Without making public commitments, Harris and her team have privately made clear that they’re pursuing continuity of the Biden policies, the people said.
Harris “seems to be at least somewhat endorsing the Trump tariff approach,” which means her hands are tied in going all-in on attacking him, said Wendy Cutler, a former acting deputy US Trade Representative and now vice president at the US-based Asia Society Policy Institute.
“Given that the earlier Trump tariffs remain in place and stakeholders’ views on tariffs are all over the map, Vice President Harris has had to walk a fine line when it comes to her policies,” Cutler said.
Leaving in place duties, she added, shows how it’s much easier to impose them than to lift them later — a reality that’s backed up by polling.
A majority of swing-state likely voters strongly or somewhat support the proposal to impose a 10% tariff on all imports, according to a Bloomberg/Morning Consult poll from September.
A spokesperson for the Harris campaign declined to comment.

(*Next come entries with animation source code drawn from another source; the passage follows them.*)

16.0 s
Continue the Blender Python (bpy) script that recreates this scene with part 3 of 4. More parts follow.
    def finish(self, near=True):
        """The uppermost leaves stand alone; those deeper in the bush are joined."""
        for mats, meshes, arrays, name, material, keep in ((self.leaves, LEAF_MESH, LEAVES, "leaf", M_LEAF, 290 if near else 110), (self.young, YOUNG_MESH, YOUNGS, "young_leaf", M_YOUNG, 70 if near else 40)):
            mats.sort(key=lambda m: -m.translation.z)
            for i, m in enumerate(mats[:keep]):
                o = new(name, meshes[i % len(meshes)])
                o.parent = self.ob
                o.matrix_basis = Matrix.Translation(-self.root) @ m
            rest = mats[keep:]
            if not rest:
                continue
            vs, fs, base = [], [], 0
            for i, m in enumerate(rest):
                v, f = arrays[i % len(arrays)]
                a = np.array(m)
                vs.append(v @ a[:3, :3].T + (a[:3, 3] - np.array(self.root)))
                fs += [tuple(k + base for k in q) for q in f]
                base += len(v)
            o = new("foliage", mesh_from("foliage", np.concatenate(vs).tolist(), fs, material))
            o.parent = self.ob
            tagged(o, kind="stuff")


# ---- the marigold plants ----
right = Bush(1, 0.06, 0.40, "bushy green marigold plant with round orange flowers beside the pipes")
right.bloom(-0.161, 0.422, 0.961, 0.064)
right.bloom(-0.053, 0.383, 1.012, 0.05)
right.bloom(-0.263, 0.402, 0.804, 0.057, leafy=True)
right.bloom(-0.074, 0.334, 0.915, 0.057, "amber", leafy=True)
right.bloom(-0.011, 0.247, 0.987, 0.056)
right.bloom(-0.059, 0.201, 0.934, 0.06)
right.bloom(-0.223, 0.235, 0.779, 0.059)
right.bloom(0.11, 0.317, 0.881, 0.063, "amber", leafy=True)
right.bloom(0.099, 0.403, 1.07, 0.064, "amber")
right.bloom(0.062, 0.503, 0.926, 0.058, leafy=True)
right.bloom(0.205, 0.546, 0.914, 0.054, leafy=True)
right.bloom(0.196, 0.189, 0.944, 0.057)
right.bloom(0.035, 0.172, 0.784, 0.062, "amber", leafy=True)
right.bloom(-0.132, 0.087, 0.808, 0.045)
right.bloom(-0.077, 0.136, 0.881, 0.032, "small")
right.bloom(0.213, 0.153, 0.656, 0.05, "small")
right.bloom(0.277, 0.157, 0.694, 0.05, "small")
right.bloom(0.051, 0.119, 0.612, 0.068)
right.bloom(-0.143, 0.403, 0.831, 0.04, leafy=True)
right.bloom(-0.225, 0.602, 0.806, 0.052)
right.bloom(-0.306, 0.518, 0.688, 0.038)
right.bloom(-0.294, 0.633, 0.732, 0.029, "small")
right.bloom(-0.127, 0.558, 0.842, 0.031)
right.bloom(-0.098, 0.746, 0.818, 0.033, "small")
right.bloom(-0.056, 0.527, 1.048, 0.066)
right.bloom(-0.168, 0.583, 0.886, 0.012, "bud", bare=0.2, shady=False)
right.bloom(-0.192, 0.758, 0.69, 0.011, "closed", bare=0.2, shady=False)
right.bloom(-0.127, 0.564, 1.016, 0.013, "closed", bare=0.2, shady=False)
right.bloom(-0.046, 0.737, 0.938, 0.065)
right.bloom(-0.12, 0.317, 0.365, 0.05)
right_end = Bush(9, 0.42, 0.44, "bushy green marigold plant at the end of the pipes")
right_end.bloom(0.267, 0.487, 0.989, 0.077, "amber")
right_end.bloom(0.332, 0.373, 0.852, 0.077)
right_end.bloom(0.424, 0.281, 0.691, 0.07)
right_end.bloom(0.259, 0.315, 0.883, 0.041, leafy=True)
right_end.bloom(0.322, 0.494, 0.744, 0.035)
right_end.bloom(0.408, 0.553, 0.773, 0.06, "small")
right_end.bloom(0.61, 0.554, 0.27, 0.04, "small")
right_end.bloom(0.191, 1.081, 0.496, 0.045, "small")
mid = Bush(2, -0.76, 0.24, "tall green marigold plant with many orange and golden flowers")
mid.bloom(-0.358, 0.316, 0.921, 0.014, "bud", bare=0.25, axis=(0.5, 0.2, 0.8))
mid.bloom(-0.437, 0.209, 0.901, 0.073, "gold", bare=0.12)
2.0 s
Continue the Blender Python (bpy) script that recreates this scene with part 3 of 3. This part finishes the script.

Trump has repeatedly sought to bait Harris into explaining her stance.
“They never took the tariff off because it was so much money, they can’t,” Trump said during the presidential debate on Sept. 10. “If she doesn’t like ‘em they should have gone out and they should have immediately cut the tariffs but those tariffs are there three and a half years now under their administration.”

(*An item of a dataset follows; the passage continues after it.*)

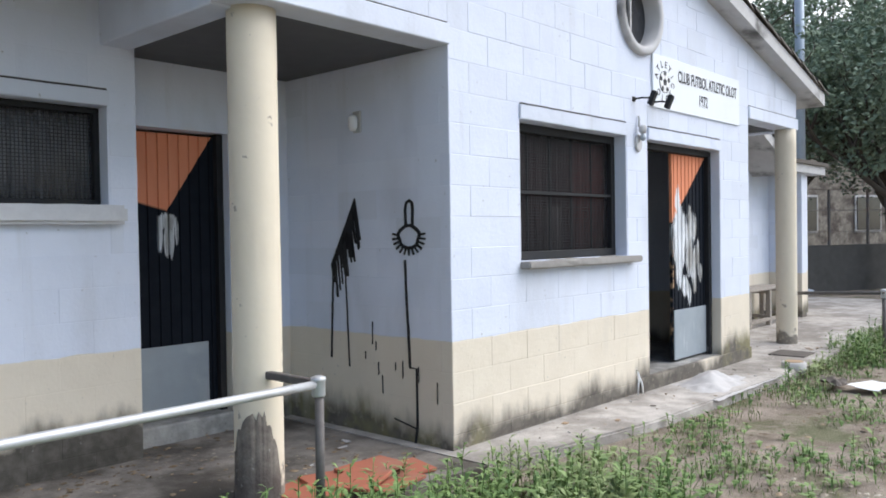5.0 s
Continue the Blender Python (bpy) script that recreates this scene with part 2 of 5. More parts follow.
M_SILL = plain("weathered_sill_stone", (0.62, 0.62, 0.64), 0.8, 0, 0.12, 18, (0.2, 0.19, 0.18), 0.35)
M_SILL2 = plain("bare_stone_sill", (0.36, 0.34, 0.32), 0.85, 0, 0.2, 22, (0.15, 0.13, 0.12), 0.5)
# portico ceiling colour set dark to carry the shade up there
M_CEIL = plain("shade_dark_ceiling_plaster", (0.13, 0.132, 0.14), 0.95, 0, 0.12, 7, (0.08, 0.08, 0.08), 0.3)
M_LINE = plain("near_black_strip", (0.075, 0.072, 0.07), 0.95, 0, 0.25, 20)
M_EARTH = earth()
M_ROOF = plain("dark_weathered_roof_tile", (0.145, 0.125, 0.11), 0.9, 0, 0.25, 8, (0.05, 0.05, 0.045), 0.7)
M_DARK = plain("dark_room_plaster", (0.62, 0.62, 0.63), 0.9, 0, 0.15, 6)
# mid grey that puts the dimness of rooms and window backs into the colour
M_DIM = plain("shade_grey_room_plaster", (0.27, 0.27, 0.285), 0.9, 0, 0.15, 6)
M_BLACK = plain("black_painted_steel", (0.014, 0.015, 0.018), 0.75, 0.0, 0.2, 20, (0.05, 0.04, 0.03), 0.3)
M_MESH = plain("black_wire_mesh", (0.025, 0.025, 0.028), 0.6, 0.0, 0.2, 20)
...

Senator JD Vance, Trump’s pick for vice president, praised Biden for leaving in place the duties, calling it the “most pro-worker part” of the incumbent administration.
“It’s the one issue where Kamala Harris has run away from Joe Biden’s record,” Vance said Oct. 1 during the debate with Harris’ running mate Tim Walz.
For industrial unions like the United Steelworkers, the use of tariffs is an important part of US trade policy and one that they expect a Harris administration to employ.
Roxanne Brown, international vice president at the USW, encouraged the Democratic nominee to talk more about the benefits of tariffs in her pitch to voters in places like Pittsburgh.
‘Honest Conversation’
“There is a real, true, honest conversation to be had around tariffs and how they can benefit US industries and US manufacturing jobs,” she said in an interview.
“And it should be told in industrial states all across this country and in states where industry was gone, but now it’s coming back in large part because of what they, too, have done together over the last four years,” Brown said. “So she’s got a story to tell.”
Surrogates, including billionaire Mark Cuban, have defended Harris as pragmatic and argue that Trump’s plan is chaotic at best and recession-inducing at worst. Still, Cuban and others recognize that Trump’s tariff stance has understandably won over certain parts of the electorate.
“There’s nothing wrong with strategic tariffs. I hope we use them judiciously, and I hope we use them where we can help companies that are manufacturing in America,” Cuban said on a recent Harris campaign press call. “Not 100% of everything that the Trump administration did was wrong, right?”